**Task instructions**
In the entries below, count the lines holding "target". Reply with the number only.

**Dataset entries**
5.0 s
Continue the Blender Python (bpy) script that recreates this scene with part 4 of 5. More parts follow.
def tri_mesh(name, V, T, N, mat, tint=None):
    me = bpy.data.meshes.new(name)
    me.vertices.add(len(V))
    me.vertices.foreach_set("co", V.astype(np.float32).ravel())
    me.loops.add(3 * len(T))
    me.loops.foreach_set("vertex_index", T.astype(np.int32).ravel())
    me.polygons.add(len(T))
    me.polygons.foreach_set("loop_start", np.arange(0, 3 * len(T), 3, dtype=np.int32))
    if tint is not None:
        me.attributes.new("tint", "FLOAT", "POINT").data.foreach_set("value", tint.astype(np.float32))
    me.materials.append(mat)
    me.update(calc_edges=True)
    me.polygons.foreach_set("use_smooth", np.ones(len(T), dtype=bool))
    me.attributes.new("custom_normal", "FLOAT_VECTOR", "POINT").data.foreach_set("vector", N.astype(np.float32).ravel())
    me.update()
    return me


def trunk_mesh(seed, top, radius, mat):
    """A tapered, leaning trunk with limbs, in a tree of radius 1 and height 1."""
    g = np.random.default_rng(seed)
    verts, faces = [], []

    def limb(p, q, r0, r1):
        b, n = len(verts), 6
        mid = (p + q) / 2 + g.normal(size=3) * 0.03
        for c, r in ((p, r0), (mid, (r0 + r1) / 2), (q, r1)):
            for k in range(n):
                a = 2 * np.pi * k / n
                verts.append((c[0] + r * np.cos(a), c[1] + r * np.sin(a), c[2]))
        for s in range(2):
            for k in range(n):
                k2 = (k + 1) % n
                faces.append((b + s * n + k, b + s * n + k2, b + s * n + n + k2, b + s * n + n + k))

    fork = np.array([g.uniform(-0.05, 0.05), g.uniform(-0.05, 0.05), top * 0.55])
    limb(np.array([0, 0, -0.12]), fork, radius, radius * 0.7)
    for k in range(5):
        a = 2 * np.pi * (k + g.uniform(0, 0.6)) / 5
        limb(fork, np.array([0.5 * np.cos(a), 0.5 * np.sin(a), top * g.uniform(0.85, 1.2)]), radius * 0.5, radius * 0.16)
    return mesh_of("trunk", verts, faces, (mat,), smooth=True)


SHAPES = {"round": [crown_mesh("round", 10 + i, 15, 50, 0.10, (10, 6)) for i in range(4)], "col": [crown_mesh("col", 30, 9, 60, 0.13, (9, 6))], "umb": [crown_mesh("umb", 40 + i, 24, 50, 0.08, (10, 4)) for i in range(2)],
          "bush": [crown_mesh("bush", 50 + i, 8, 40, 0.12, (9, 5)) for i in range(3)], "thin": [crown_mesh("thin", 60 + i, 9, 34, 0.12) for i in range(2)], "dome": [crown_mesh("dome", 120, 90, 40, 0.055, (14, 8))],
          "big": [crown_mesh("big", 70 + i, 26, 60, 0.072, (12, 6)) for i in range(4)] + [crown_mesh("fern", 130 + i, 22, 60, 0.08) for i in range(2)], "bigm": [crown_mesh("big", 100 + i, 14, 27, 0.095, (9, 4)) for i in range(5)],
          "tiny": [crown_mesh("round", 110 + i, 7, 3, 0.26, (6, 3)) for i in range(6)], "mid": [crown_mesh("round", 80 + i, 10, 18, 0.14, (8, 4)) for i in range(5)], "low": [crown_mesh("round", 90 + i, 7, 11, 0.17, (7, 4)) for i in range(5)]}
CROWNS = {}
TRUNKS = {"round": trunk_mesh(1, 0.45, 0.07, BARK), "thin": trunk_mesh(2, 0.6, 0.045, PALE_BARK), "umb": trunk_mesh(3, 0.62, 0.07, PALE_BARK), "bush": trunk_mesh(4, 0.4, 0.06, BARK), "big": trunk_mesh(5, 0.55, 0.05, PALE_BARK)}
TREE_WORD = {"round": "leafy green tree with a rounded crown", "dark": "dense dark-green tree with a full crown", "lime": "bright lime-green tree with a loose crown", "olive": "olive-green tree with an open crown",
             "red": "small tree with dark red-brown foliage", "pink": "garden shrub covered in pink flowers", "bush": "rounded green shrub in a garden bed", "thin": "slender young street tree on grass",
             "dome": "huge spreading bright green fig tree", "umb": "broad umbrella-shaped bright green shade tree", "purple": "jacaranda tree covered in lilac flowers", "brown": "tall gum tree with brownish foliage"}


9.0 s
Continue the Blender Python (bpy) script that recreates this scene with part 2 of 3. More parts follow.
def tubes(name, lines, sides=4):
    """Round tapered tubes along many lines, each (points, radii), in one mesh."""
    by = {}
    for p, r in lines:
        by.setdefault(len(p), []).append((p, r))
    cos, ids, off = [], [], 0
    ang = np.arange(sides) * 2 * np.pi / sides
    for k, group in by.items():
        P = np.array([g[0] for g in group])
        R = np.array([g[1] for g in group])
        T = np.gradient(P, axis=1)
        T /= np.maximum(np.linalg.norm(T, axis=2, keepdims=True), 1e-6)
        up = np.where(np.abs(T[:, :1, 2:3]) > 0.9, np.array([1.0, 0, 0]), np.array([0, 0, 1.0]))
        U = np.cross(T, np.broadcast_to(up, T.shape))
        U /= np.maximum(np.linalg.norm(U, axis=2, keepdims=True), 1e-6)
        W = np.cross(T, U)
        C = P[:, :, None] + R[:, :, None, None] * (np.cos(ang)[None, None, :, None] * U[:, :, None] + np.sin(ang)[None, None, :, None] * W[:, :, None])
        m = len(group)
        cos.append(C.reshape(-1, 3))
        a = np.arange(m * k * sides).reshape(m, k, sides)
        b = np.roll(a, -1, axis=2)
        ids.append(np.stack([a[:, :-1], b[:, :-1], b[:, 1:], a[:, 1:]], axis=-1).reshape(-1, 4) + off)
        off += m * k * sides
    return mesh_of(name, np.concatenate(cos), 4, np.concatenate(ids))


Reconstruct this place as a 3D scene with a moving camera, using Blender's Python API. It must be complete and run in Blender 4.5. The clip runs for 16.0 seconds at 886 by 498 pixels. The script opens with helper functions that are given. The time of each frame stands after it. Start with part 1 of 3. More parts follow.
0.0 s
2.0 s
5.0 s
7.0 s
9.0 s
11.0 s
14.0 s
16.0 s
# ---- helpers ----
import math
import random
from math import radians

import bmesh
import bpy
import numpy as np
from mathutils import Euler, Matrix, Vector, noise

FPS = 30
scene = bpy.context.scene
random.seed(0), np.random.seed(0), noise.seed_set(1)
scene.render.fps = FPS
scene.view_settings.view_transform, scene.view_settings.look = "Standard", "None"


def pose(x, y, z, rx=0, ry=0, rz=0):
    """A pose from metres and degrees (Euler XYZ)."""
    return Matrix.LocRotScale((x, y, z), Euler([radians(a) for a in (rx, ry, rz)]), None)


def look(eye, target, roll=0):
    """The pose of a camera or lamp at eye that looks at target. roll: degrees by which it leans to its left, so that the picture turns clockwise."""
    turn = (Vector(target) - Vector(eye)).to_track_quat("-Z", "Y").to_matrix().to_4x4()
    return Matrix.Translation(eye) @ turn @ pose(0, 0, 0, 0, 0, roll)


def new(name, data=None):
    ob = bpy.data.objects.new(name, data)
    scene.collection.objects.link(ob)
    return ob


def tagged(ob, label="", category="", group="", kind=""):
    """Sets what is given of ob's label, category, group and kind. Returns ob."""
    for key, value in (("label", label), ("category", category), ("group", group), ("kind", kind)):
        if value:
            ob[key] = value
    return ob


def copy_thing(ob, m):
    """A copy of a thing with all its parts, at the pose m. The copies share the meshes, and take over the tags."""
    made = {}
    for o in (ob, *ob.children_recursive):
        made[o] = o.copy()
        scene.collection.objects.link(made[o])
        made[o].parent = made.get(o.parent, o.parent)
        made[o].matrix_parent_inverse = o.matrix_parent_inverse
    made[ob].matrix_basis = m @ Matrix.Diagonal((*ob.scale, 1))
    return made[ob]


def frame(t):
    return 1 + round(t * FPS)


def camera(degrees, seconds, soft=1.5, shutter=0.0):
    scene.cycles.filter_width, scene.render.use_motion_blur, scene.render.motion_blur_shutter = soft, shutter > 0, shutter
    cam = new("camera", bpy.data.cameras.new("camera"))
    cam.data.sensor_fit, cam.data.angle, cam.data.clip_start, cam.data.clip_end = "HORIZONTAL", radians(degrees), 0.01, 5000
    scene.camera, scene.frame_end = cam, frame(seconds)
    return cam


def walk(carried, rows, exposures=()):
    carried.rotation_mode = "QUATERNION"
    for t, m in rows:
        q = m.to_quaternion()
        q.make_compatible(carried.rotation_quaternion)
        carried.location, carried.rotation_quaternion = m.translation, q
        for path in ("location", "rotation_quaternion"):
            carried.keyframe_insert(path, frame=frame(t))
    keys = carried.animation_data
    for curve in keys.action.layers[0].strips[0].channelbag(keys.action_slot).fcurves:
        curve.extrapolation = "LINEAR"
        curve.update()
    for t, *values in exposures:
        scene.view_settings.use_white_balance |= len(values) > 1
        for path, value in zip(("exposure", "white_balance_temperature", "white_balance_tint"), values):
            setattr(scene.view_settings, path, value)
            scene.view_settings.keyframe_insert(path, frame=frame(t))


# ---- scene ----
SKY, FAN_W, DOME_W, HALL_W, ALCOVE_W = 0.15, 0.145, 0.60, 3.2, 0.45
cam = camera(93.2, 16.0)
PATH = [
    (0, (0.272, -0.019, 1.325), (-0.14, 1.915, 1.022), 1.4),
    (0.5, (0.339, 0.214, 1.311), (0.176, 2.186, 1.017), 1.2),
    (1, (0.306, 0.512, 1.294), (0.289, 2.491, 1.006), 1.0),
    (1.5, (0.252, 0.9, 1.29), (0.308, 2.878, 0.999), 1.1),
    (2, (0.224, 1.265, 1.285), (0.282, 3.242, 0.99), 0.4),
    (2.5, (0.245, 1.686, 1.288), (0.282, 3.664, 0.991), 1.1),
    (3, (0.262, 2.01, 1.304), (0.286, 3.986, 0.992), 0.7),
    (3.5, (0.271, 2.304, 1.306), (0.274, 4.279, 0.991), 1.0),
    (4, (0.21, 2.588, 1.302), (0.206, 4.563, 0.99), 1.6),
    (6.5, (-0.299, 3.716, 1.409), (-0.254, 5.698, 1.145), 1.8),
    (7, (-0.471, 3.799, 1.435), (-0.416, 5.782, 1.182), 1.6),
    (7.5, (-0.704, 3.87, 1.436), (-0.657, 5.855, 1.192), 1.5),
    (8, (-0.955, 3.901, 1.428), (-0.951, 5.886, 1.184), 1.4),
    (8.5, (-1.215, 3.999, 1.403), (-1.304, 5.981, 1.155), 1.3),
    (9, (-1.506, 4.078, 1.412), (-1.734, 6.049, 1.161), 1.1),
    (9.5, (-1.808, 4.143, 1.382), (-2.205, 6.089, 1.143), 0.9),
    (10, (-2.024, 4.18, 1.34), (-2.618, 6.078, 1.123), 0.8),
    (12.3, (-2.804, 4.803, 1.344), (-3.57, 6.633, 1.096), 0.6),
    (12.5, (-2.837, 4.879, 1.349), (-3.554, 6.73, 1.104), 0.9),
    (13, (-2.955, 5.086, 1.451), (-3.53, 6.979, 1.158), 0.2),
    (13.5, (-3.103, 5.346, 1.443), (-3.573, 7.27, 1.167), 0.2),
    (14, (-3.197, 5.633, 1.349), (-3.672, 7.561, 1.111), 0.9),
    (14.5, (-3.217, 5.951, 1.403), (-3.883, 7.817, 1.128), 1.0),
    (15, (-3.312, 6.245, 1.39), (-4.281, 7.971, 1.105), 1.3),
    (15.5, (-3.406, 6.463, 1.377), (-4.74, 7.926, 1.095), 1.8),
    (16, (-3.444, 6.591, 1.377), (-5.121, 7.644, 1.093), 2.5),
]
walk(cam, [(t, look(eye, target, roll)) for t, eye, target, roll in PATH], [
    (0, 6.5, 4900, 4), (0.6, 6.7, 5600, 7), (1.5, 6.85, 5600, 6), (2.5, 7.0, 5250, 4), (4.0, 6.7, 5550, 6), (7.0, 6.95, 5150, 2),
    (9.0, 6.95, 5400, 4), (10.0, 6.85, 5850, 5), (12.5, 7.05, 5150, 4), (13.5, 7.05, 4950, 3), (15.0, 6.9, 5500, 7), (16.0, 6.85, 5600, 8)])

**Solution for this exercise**
4